Elizabeth is the founder and director of More Fire Glass Studio in Rochester, New York.
shown: Untitled, gouache on rag board
St.Monci was born in the U.S. and raised in Puerto Rico where he lived through his teenage years. He went on to study at New York State University at Oswego where he received his BFA and MA. He has exhibited in solo and group exhibitions in New York State, Oregon, New Jersey, California, Washington DC, Canada and Germany along with being a participating artist in the Sweet Meat Co. Collective and WALL\THERAPY. He currently resides in Rochester, NY
St. Monci’s current body of work explores the most fundamental elements of art and design, in color and form, and how these elements relate to each other and the viewers. His compositions are of subjects such as perception and matter, creating autonomous structures born of color and form that are constructed into dynamic and sometimes explosive matrices of architectural and graphic elements. These structures are uncanny and meant to inform the language and nuance of color, whose purpose is to create a visceral reaction to the otherwise static elements of flat shapes. Alluding to principles of perspective is key, giving stoic forms of rectangles and lines filled with opaque washes of color and graphic pattern, a feeling of objectivity and motion through space and time. These futuristic constructions hinge on their own gravitational pull with a nexus of motion while hovering in solidarity.
shown: Columns, ceramics
Born in Rochester, NY, Peter Pincus is a ceramic artist and instructor. Peter received his BFA (2005) and MFA (2011) in ceramics from Alfred University, and in between was a resident artist at the Mendocino Art Center in Mendocino, California. Since graduate school, Peter worked as the Studio Manager and Resident Artist Coordinator of the Genesee Center for Arts and Education in Rochester, NY, Adjunct Professor of three-dimensional studies at Roberts Wesleyan College and established a studio in Penfield NY. In Fall 2014, Peter joined the School for American Crafts at Rochester Institute of Technology as Visiting Assistant Professor in Ceramics. His work has been exhibited in venues such as the Lewis Wexler Gallery, Duane Reed Gallery, Sherry Leedy Contemporary, Independent Art Projects at Mass MOCA, Chamber, Greenwich House Pottery, NCECA, Salon Art + Design, SOFA Chicago, Collective Design, and New York Ceramics and Glass Fair.

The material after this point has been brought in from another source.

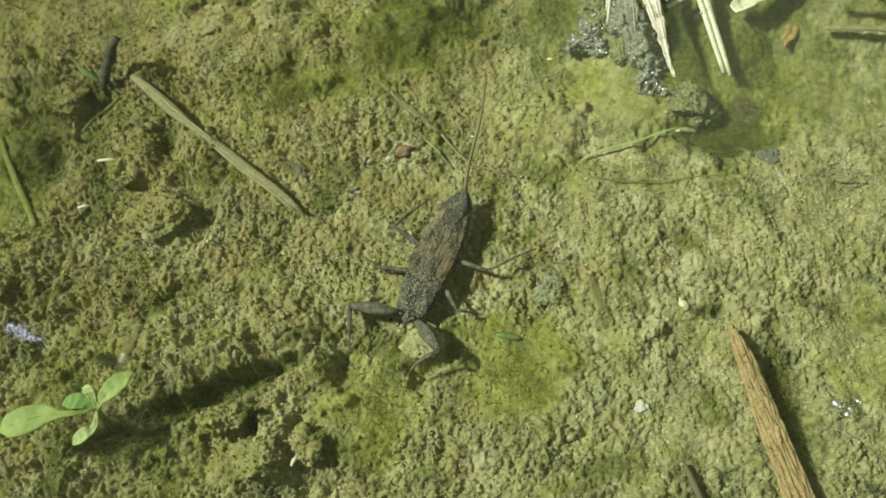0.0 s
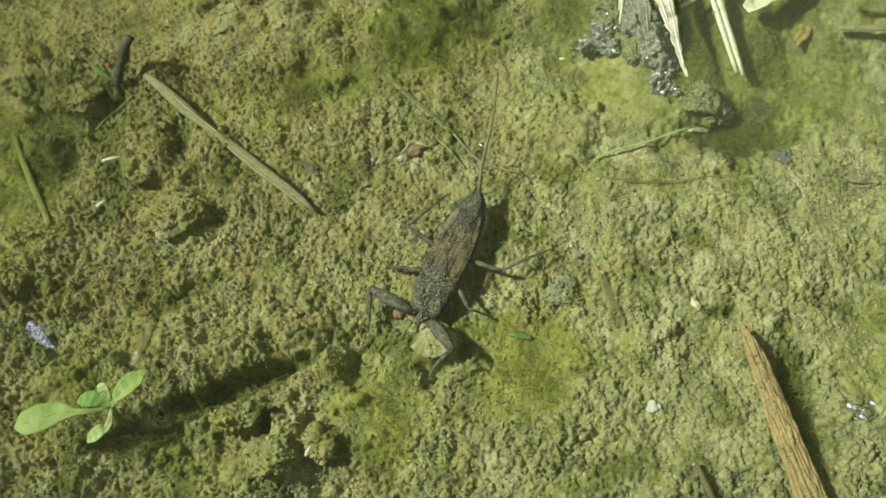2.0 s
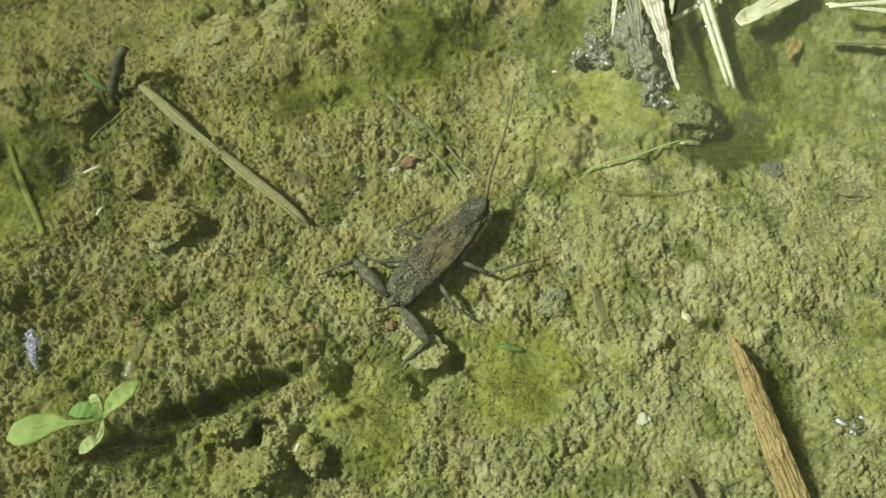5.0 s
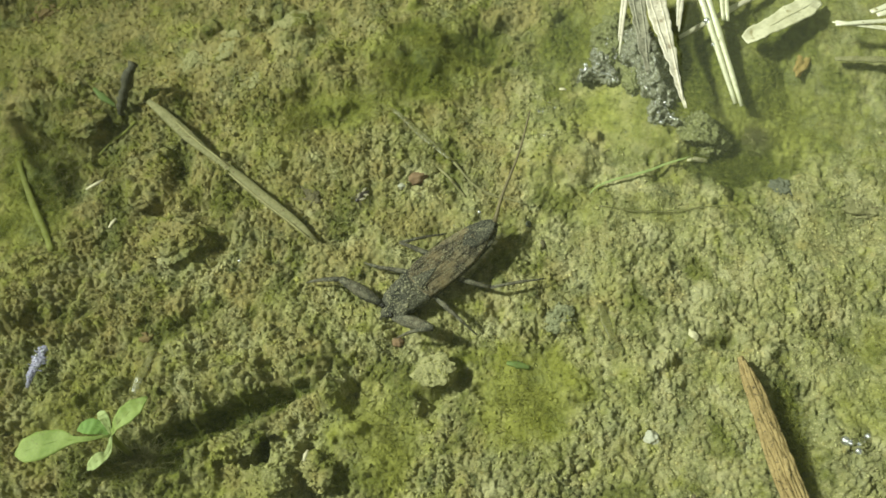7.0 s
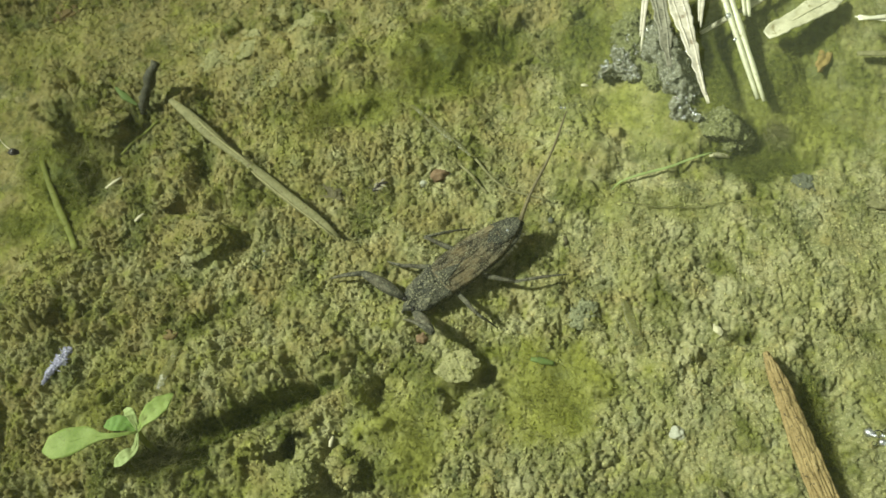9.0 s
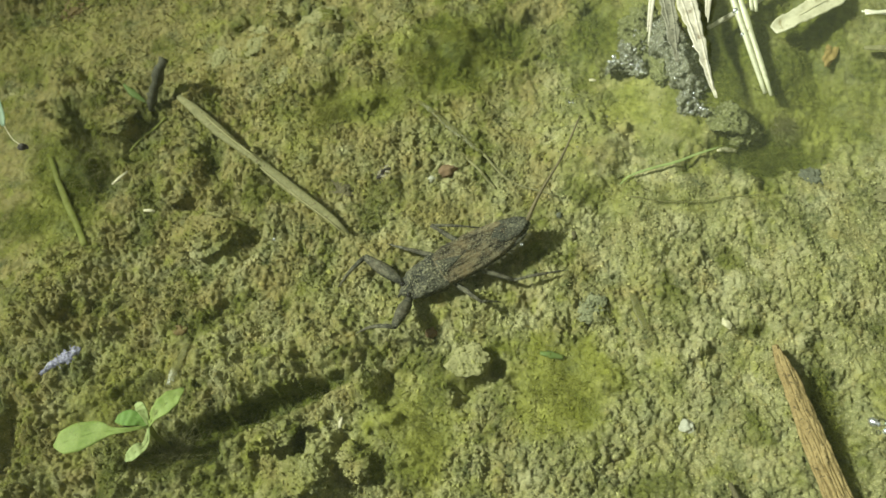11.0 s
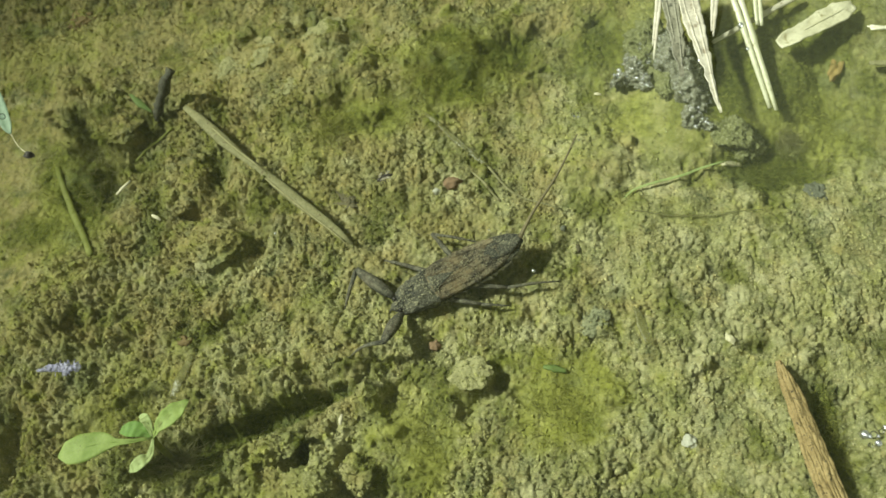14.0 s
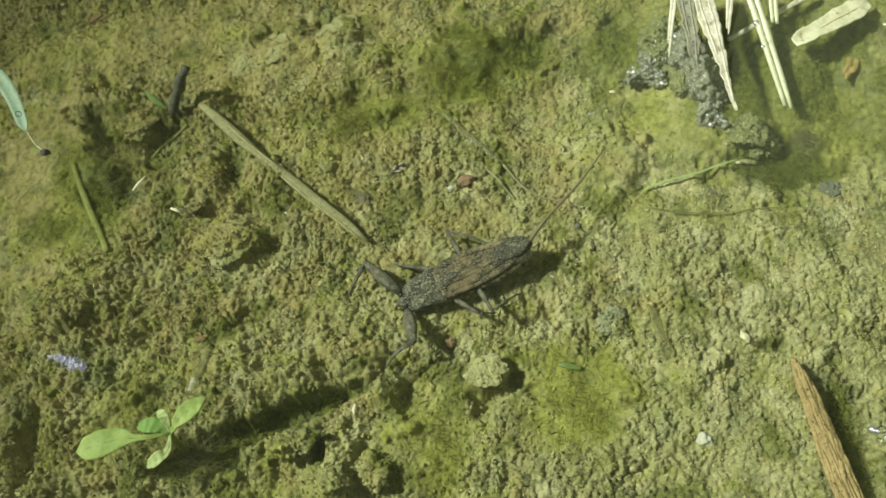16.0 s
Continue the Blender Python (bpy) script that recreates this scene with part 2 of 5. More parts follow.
def hazed(m, share, cloudy, colour):
    """Paints in the haze of fine silt afloat: a small diffuse share, more of it about the reeds."""
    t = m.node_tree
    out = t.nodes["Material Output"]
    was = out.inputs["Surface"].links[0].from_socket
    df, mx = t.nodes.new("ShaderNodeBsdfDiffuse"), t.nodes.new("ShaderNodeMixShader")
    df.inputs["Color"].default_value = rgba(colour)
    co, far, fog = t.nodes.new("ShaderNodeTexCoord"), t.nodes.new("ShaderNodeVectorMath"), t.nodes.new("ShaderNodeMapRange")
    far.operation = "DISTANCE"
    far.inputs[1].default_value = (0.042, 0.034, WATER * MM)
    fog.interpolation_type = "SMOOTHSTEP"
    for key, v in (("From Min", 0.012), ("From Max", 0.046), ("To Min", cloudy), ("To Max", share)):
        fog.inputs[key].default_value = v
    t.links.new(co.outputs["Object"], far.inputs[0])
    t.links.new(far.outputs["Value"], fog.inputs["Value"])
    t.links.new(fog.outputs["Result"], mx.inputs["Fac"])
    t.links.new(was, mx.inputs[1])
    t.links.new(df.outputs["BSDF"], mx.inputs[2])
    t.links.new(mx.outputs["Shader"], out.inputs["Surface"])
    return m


# the diffuse veil on the sheet lifts the darks below as haze
WATER_M = hazed(clear_material("pond_water", 0.02, (0.97, 0.99, 0.95)), 0.009, 0.06, (0.50, 0.55, 0.33))
BUBBLE_M = clear_material("bubble_film", 0.08, (0.95, 0.96, 0.97))


def silver_material():
    """Trapped air: half clear, half mirror-like."""
    m = clear_material("air_bead", 0.26, (0.9, 0.92, 0.95))
    t = m.node_tree
    mx = t.nodes["Mix Shader"]
    for l in list(mx.inputs["Fac"].links):
        t.links.remove(l)
    mx.inputs["Fac"].default_value = 0.6
    return m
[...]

What started as my curiosity for pottery and vessel has extended to include painting and sculpture, and my present work is evidence of that evolution. I believe that color interaction can elicit new ways of seeing so I have dedicated the last five years to its study. Frequently, I elect to stage conflict by introducing an assertive color field to an equally emphatic form. This friction augments and enriches perceptions of space.
I’m proud to investigate the above concepts as a potter. I believe in grounding my work within a historic study of this craft and within art as formal and cultural languages. I believe that there is significant opportunity and necessity within the field of Ceramics to understand how it is currently defined, and more importantly, how it could be defined in the future. My work fits within a continuum and complements a broad range of investigations into the way handmade containers relate to humanity within our place in time. I find myself increasingly engaged by this topic and equally pressed to educate myself in order to explore it.